**Short task**.
Copy each line below without leaving any out.

%%

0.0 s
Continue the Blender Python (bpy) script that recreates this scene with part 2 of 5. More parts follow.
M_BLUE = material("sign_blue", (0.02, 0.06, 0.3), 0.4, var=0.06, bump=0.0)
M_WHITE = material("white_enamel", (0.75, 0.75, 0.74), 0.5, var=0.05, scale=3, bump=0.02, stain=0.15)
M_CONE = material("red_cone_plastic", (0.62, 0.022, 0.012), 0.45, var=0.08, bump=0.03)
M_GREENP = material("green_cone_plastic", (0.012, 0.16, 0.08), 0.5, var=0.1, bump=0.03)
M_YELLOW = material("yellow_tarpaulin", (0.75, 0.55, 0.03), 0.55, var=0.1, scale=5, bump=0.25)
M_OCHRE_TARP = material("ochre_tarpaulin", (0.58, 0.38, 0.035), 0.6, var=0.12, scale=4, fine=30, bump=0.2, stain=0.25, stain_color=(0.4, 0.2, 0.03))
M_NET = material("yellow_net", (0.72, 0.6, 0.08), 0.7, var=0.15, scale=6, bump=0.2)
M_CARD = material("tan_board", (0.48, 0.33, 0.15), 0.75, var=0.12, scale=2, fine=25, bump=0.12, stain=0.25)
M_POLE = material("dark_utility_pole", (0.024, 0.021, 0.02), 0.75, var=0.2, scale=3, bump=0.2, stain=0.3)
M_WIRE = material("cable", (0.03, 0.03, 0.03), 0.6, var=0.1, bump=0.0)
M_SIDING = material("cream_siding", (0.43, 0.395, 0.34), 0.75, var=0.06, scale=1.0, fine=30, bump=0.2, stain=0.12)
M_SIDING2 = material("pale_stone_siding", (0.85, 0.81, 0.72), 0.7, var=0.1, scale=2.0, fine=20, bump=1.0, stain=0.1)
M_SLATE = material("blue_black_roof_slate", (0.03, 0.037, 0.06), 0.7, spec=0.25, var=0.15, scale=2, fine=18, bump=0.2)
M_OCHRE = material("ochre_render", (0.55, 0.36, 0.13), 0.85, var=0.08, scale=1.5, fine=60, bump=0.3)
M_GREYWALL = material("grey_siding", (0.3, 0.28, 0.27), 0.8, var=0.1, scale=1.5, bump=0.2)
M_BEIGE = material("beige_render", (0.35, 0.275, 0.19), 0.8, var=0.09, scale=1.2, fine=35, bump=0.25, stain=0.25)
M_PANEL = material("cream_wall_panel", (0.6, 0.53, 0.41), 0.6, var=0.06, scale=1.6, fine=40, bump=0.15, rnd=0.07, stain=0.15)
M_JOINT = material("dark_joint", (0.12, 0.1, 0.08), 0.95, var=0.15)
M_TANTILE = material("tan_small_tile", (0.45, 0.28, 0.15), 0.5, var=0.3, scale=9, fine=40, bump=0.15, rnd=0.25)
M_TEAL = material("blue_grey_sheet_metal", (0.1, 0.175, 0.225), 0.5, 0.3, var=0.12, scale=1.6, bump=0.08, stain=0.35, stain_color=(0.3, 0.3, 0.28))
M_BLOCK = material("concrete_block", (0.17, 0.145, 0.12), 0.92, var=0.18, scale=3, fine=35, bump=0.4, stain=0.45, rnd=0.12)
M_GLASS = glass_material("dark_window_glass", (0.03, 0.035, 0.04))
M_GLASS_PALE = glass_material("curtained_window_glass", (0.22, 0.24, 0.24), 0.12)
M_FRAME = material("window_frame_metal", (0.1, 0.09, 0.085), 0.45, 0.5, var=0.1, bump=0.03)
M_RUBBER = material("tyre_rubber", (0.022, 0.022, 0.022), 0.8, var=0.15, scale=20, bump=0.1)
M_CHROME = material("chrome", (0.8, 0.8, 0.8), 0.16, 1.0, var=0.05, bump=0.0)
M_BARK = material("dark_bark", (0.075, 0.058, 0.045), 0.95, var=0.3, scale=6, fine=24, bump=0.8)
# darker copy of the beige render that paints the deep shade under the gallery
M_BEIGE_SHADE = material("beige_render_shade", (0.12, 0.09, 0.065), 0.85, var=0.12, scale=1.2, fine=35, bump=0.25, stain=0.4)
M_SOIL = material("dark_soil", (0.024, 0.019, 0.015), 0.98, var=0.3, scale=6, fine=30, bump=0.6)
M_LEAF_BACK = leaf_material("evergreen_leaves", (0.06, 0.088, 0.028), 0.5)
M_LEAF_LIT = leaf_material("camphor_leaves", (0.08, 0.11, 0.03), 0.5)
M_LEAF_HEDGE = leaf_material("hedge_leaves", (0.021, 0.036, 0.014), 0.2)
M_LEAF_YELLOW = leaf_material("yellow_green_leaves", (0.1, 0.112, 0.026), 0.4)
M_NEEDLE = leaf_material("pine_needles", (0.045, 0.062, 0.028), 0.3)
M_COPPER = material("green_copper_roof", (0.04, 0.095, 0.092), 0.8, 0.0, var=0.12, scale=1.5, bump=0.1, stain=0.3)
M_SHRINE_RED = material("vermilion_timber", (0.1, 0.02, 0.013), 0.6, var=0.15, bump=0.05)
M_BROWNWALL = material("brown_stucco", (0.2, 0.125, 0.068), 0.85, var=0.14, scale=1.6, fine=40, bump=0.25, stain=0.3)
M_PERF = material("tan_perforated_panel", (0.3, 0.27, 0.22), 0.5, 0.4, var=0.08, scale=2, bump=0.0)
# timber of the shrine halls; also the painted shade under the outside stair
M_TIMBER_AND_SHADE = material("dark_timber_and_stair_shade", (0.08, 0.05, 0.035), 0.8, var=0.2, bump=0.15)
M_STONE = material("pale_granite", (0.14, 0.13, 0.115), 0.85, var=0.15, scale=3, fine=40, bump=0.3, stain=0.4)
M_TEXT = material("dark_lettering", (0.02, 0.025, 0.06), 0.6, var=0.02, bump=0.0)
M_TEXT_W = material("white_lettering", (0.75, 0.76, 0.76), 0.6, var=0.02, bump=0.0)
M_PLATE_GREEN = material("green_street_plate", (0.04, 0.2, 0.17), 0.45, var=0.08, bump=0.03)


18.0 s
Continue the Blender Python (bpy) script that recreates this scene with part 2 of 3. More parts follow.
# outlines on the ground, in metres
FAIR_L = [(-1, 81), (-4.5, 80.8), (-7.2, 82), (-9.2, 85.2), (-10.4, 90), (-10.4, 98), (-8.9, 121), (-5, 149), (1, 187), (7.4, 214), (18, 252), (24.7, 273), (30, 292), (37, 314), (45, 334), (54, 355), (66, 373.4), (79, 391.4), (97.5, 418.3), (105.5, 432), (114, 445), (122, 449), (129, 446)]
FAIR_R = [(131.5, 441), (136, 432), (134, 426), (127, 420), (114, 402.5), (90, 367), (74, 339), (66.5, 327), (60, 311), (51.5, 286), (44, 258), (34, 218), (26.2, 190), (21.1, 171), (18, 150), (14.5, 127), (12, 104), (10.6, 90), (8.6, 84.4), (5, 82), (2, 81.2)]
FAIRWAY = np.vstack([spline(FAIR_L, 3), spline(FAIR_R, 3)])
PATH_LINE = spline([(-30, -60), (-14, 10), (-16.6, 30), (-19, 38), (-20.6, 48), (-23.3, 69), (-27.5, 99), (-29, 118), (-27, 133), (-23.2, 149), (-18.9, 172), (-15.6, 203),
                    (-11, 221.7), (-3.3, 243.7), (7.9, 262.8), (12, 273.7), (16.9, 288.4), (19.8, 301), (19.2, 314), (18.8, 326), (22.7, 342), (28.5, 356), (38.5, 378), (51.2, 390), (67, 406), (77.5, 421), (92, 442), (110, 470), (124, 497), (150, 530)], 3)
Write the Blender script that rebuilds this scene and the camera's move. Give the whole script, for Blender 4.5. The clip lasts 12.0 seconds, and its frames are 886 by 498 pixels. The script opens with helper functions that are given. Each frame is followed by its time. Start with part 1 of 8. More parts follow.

%%

**Finished answer**.
0.0 s
Continue the Blender Python (bpy) script that recreates this scene with part 2 of 5. More parts follow.
M_BLUE = material("sign_blue", (0.02, 0.06, 0.3), 0.4, var=0.06, bump=0.0)
M_WHITE = material("white_enamel", (0.75, 0.75, 0.74), 0.5, var=0.05, scale=3, bump=0.02, stain=0.15)
M_CONE = material("red_cone_plastic", (0.62, 0.022, 0.012), 0.45, var=0.08, bump=0.03)
M_GREENP = material("green_cone_plastic", (0.012, 0.16, 0.08), 0.5, var=0.1, bump=0.03)
M_YELLOW = material("yellow_tarpaulin", (0.75, 0.55, 0.03), 0.55, var=0.1, scale=5, bump=0.25)
M_OCHRE_TARP = material("ochre_tarpaulin", (0.58, 0.38, 0.035), 0.6, var=0.12, scale=4, fine=30, bump=0.2, stain=0.25, stain_color=(0.4, 0.2, 0.03))
M_NET = material("yellow_net", (0.72, 0.6, 0.08), 0.7, var=0.15, scale=6, bump=0.2)
M_CARD = material("tan_board", (0.48, 0.33, 0.15), 0.75, var=0.12, scale=2, fine=25, bump=0.12, stain=0.25)
M_POLE = material("dark_utility_pole", (0.024, 0.021, 0.02), 0.75, var=0.2, scale=3, bump=0.2, stain=0.3)
M_WIRE = material("cable", (0.03, 0.03, 0.03), 0.6, var=0.1, bump=0.0)
M_SIDING = material("cream_siding", (0.43, 0.395, 0.34), 0.75, var=0.06, scale=1.0, fine=30, bump=0.2, stain=0.12)
M_SIDING2 = material("pale_stone_siding", (0.85, 0.81, 0.72), 0.7, var=0.1, scale=2.0, fine=20, bump=1.0, stain=0.1)
M_SLATE = material("blue_black_roof_slate", (0.03, 0.037, 0.06), 0.7, spec=0.25, var=0.15, scale=2, fine=18, bump=0.2)
M_OCHRE = material("ochre_render", (0.55, 0.36, 0.13), 0.85, var=0.08, scale=1.5, fine=60, bump=0.3)
M_GREYWALL = material("grey_siding", (0.3, 0.28, 0.27), 0.8, var=0.1, scale=1.5, bump=0.2)
M_BEIGE = material("beige_render", (0.35, 0.275, 0.19), 0.8, var=0.09, scale=1.2, fine=35, bump=0.25, stain=0.25)
M_PANEL = material("cream_wall_panel", (0.6, 0.53, 0.41), 0.6, var=0.06, scale=1.6, fine=40, bump=0.15, rnd=0.07, stain=0.15)
M_JOINT = material("dark_joint", (0.12, 0.1, 0.08), 0.95, var=0.15)
M_TANTILE = material("tan_small_tile", (0.45, 0.28, 0.15), 0.5, var=0.3, scale=9, fine=40, bump=0.15, rnd=0.25)
M_TEAL = material("blue_grey_sheet_metal", (0.1, 0.175, 0.225), 0.5, 0.3, var=0.12, scale=1.6, bump=0.08, stain=0.35, stain_color=(0.3, 0.3, 0.28))
M_BLOCK = material("concrete_block", (0.17, 0.145, 0.12), 0.92, var=0.18, scale=3, fine=35, bump=0.4, stain=0.45, rnd=0.12)
M_GLASS = glass_material("dark_window_glass", (0.03, 0.035, 0.04))
M_GLASS_PALE = glass_material("curtained_window_glass", (0.22, 0.24, 0.24), 0.12)
M_FRAME = material("window_frame_metal", (0.1, 0.09, 0.085), 0.45, 0.5, var=0.1, bump=0.03)
M_RUBBER = material("tyre_rubber", (0.022, 0.022, 0.022), 0.8, var=0.15, scale=20, bump=0.1)
M_CHROME = material("chrome", (0.8, 0.8, 0.8), 0.16, 1.0, var=0.05, bump=0.0)
M_BARK = material("dark_bark", (0.075, 0.058, 0.045), 0.95, var=0.3, scale=6, fine=24, bump=0.8)
# darker copy of the beige render that paints the deep shade under the gallery
M_BEIGE_SHADE = material("beige_render_shade", (0.12, 0.09, 0.065), 0.85, var=0.12, scale=1.2, fine=35, bump=0.25, stain=0.4)
M_SOIL = material("dark_soil", (0.024, 0.019, 0.015), 0.98, var=0.3, scale=6, fine=30, bump=0.6)
M_LEAF_BACK = leaf_material("evergreen_leaves", (0.06, 0.088, 0.028), 0.5)
M_LEAF_LIT = leaf_material("camphor_leaves", (0.08, 0.11, 0.03), 0.5)
M_LEAF_HEDGE = leaf_material("hedge_leaves", (0.021, 0.036, 0.014), 0.2)
M_LEAF_YELLOW = leaf_material("yellow_green_leaves", (0.1, 0.112, 0.026), 0.4)
M_NEEDLE = leaf_material("pine_needles", (0.045, 0.062, 0.028), 0.3)
M_COPPER = material("green_copper_roof", (0.04, 0.095, 0.092), 0.8, 0.0, var=0.12, scale=1.5, bump=0.1, stain=0.3)
M_SHRINE_RED = material("vermilion_timber", (0.1, 0.02, 0.013), 0.6, var=0.15, bump=0.05)
M_BROWNWALL = material("brown_stucco", (0.2, 0.125, 0.068), 0.85, var=0.14, scale=1.6, fine=40, bump=0.25, stain=0.3)
M_PERF = material("tan_perforated_panel", (0.3, 0.27, 0.22), 0.5, 0.4, var=0.08, scale=2, bump=0.0)
# timber of the shrine halls; also the painted shade under the outside stair
M_TIMBER_AND_SHADE = material("dark_timber_and_stair_shade", (0.08, 0.05, 0.035), 0.8, var=0.2, bump=0.15)
M_STONE = material("pale_granite", (0.14, 0.13, 0.115), 0.85, var=0.15, scale=3, fine=40, bump=0.3, stain=0.4)
M_TEXT = material("dark_lettering", (0.02, 0.025, 0.06), 0.6, var=0.02, bump=0.0)
M_TEXT_W = material("white_lettering", (0.75, 0.76, 0.76), 0.6, var=0.02, bump=0.0)
M_PLATE_GREEN = material("green_street_plate", (0.04, 0.2, 0.17), 0.45, var=0.08, bump=0.03)


18.0 s
Continue the Blender Python (bpy) script that recreates this scene with part 2 of 3. More parts follow.
# outlines on the ground, in metres
FAIR_L = [(-1, 81), (-4.5, 80.8), (-7.2, 82), (-9.2, 85.2), (-10.4, 90), (-10.4, 98), (-8.9, 121), (-5, 149), (1, 187), (7.4, 214), (18, 252), (24.7, 273), (30, 292), (37, 314), (45, 334), (54, 355), (66, 373.4), (79, 391.4), (97.5, 418.3), (105.5, 432), (114, 445), (122, 449), (129, 446)]
FAIR_R = [(131.5, 441), (136, 432), (134, 426), (127, 420), (114, 402.5), (90, 367), (74, 339), (66.5, 327), (60, 311), (51.5, 286), (44, 258), (34, 218), (26.2, 190), (21.1, 171), (18, 150), (14.5, 127), (12, 104), (10.6, 90), (8.6, 84.4), (5, 82), (2, 81.2)]
FAIRWAY = np.vstack([spline(FAIR_L, 3), spline(FAIR_R, 3)])
PATH_LINE = spline([(-30, -60), (-14, 10), (-16.6, 30), (-19, 38), (-20.6, 48), (-23.3, 69), (-27.5, 99), (-29, 118), (-27, 133), (-23.2, 149), (-18.9, 172), (-15.6, 203),
                    (-11, 221.7), (-3.3, 243.7), (7.9, 262.8), (12, 273.7), (16.9, 288.4), (19.8, 301), (19.2, 314), (18.8, 326), (22.7, 342), (28.5, 356), (38.5, 378), (51.2, 390), (67, 406), (77.5, 421), (92, 442), (110, 470), (124, 497), (150, 530)], 3)
Write the Blender script that rebuilds this scene and the camera's move. Give the whole script, for Blender 4.5. The clip lasts 12.0 seconds, and its frames are 886 by 498 pixels. The script opens with helper functions that are given. Each frame is followed by its time. Start with part 1 of 8. More parts follow.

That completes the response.